» **Dataset extract**:
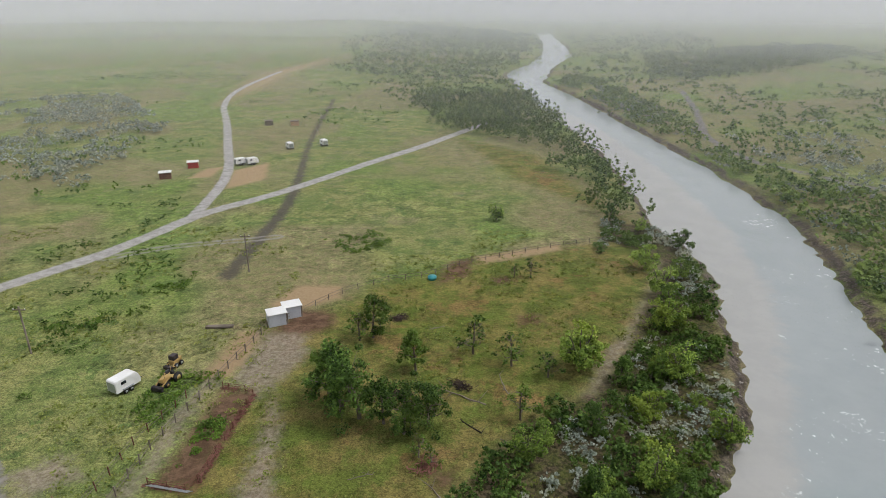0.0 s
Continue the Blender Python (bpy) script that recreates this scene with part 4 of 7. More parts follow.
for x, y, r, n in [(-86, -59.4, 4.6, 34), (-74.1, -52.6, 2.4, 12), (-92.3, -71.8, 3.2, 18), (-93.2, -50.2, 2.2, 9), (-97, -54, 2.0, 7)]:
    a, d = rng0.random(n) * 6.283, np.sqrt(rng0.random(n)) * r
    thicket("shrub_clump", np.stack([x + np.cos(a) * d, y + np.sin(a) * d * 0.8], 1), VAR, (0.7, 1.2), LEAF_SHRUB, "rounded dark green shrub clump beside the track", "shrubs")
p = scatter(rng0, 900, lambda x, y: (area(x, y, [(-86, -67), (-69, -51), (-74, -48), (-88, -50), (-100, -44), (-116, -44), (-112, -62), (-106, -78), (-97, -80)]) > 0) & (grid_noise(x, y, 6, 96) > 0.45), (-118, -66, -82, -42))
thicket("rough_growth", p, VAR_LOW, (0.6, 1.6), LEAF_SHRUB, "low rough growth on the silted ground", "weeds")
for x, y, s in [(-11, -84, 0.9), (-6.6, -83.3, 1.0), (-15.8, -87.4, 0.7), (-2.4, -70, 0.9), (-30, -128, 0.8)]:
    plant("snag", x, y, s, "bare trees on the far bank")
rng_far = np.random.default_rng(408)
RIDGE = [(135.9, 415), (266.1, 575), (362.2, 615), (263.7, 460), (150.3, 376)]
p = scatter(rng_far, 2500, lambda x, y: area(x, y, RIDGE) > -2, (130, 370, 370, 620))
thicket("ridge_wood", thinned(p, 5.0), VAR_FAR, (0.8, 1.3), LEAF_THICK, "dark green wood along the far ridge", "trees")
WOOD_EDGE = [(-87.3, 578.7), (-95.5, 975.7), (122.2, 981), (81.7, 647.9), (36.2, 480.9), (29.9, 314.4), (48, 212.1), (6.2, 253.7), (-38.1, 380.2)]
p = scatter(rng_far, 4000, lambda x, y: (area(x, y, WOOD_EDGE) + (grid_noise(x, y, 30, 116) - 0.5) * 40 > 0) & (water_depth(x, y) < -2), (-110, 130, 205, 990))
thicket("distant_wood", thinned(p, 6.5), VAR_FAR, (0.7, 1.2), LEAF_THICK, "dark green riverside wood in the distance", "trees")
p = scatter(rng_far, 2200, lambda x, y: (area(x, y, [(-90, 145), (-68, 141), (-78, 118), (-88, 108), (-60, 76), (-50, 76), (-46, 100), (-60, 128), (-66, 150)]) > 0) & (grid_noise(x, y, 9, 117) * 0.65 + grid_noise(x, y, 3, 118) * 0.35 > 0.6) & (line_distance(x, y, MAIN_ROAD) > 5), (-92, -44, 74, 152))
thicket("meadow_weeds", thinned(p, 1.1), VAR_LOW, (0.7, 1.4), LEAF_SHRUB, "dark green weed clumps in the meadow", "weeds")
# scrub over the meadows beyond the pipes and along the upper river
rng_up = np.random.default_rng(407)
UPPER_BANK = [(-250, -520), (-148.7, -288.3), (-114.5, -209.5), (-119.5, -207.5), (-144, -248), (-186, -342), (-268, -500)]
UPPER_SCRUB = [(-280, -480), (-146.7, -246), (-155, -220), (-172, -214), (-200, -240), (-245, -305), (-290, -400)]
WEST_SCRUB = [(50, -430), (66, -462), (140, -905), (20, -905), (24, -620), (34, -478)]
GROVE_FLOOR = [(-38, -250), (-44, -331), (-17, -516), (-10, -640), (-130, -560), (-128, -425), (-84, -270), (-70, -230)]
p = scatter(rng_up, 3000, lambda x, y: (area(x, y, UPPER_BANK) > 0) & (water_depth(x, y) < -1.0), (-270, -112, -520, -205))
s_p = thinned(p[silver(p, 0.55)], 2.2)
thicket("upper_bank_shrubs", thinned(p[~silver(p, 0.55)], 2.4), VAR_FAR, (0.35, 0.75), LEAF_FAR, "dense green shrubs lining the upper river", "shrubs")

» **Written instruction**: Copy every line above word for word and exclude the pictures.

» **Finished task**:
0.0 s
Continue the Blender Python (bpy) script that recreates this scene with part 4 of 7. More parts follow.
for x, y, r, n in [(-86, -59.4, 4.6, 34), (-74.1, -52.6, 2.4, 12), (-92.3, -71.8, 3.2, 18), (-93.2, -50.2, 2.2, 9), (-97, -54, 2.0, 7)]:
    a, d = rng0.random(n) * 6.283, np.sqrt(rng0.random(n)) * r
    thicket("shrub_clump", np.stack([x + np.cos(a) * d, y + np.sin(a) * d * 0.8], 1), VAR, (0.7, 1.2), LEAF_SHRUB, "rounded dark green shrub clump beside the track", "shrubs")
p = scatter(rng0, 900, lambda x, y: (area(x, y, [(-86, -67), (-69, -51), (-74, -48), (-88, -50), (-100, -44), (-116, -44), (-112, -62), (-106, -78), (-97, -80)]) > 0) & (grid_noise(x, y, 6, 96) > 0.45), (-118, -66, -82, -42))
thicket("rough_growth", p, VAR_LOW, (0.6, 1.6), LEAF_SHRUB, "low rough growth on the silted ground", "weeds")
for x, y, s in [(-11, -84, 0.9), (-6.6, -83.3, 1.0), (-15.8, -87.4, 0.7), (-2.4, -70, 0.9), (-30, -128, 0.8)]:
    plant("snag", x, y, s, "bare trees on the far bank")
rng_far = np.random.default_rng(408)
RIDGE = [(135.9, 415), (266.1, 575), (362.2, 615), (263.7, 460), (150.3, 376)]
p = scatter(rng_far, 2500, lambda x, y: area(x, y, RIDGE) > -2, (130, 370, 370, 620))
thicket("ridge_wood", thinned(p, 5.0), VAR_FAR, (0.8, 1.3), LEAF_THICK, "dark green wood along the far ridge", "trees")
WOOD_EDGE = [(-87.3, 578.7), (-95.5, 975.7), (122.2, 981), (81.7, 647.9), (36.2, 480.9), (29.9, 314.4), (48, 212.1), (6.2, 253.7), (-38.1, 380.2)]
p = scatter(rng_far, 4000, lambda x, y: (area(x, y, WOOD_EDGE) + (grid_noise(x, y, 30, 116) - 0.5) * 40 > 0) & (water_depth(x, y) < -2), (-110, 130, 205, 990))
thicket("distant_wood", thinned(p, 6.5), VAR_FAR, (0.7, 1.2), LEAF_THICK, "dark green riverside wood in the distance", "trees")
p = scatter(rng_far, 2200, lambda x, y: (area(x, y, [(-90, 145), (-68, 141), (-78, 118), (-88, 108), (-60, 76), (-50, 76), (-46, 100), (-60, 128), (-66, 150)]) > 0) & (grid_noise(x, y, 9, 117) * 0.65 + grid_noise(x, y, 3, 118) * 0.35 > 0.6) & (line_distance(x, y, MAIN_ROAD) > 5), (-92, -44, 74, 152))
thicket("meadow_weeds", thinned(p, 1.1), VAR_LOW, (0.7, 1.4), LEAF_SHRUB, "dark green weed clumps in the meadow", "weeds")
# scrub over the meadows beyond the pipes and along the upper river
rng_up = np.random.default_rng(407)
UPPER_BANK = [(-250, -520), (-148.7, -288.3), (-114.5, -209.5), (-119.5, -207.5), (-144, -248), (-186, -342), (-268, -500)]
UPPER_SCRUB = [(-280, -480), (-146.7, -246), (-155, -220), (-172, -214), (-200, -240), (-245, -305), (-290, -400)]
WEST_SCRUB = [(50, -430), (66, -462), (140, -905), (20, -905), (24, -620), (34, -478)]
GROVE_FLOOR = [(-38, -250), (-44, -331), (-17, -516), (-10, -640), (-130, -560), (-128, -425), (-84, -270), (-70, -230)]
p = scatter(rng_up, 3000, lambda x, y: (area(x, y, UPPER_BANK) > 0) & (water_depth(x, y) < -1.0), (-270, -112, -520, -205))
s_p = thinned(p[silver(p, 0.55)], 2.2)
thicket("upper_bank_shrubs", thinned(p[~silver(p, 0.55)], 2.4), VAR_FAR, (0.35, 0.75), LEAF_FAR, "dense green shrubs lining the upper river", "shrubs")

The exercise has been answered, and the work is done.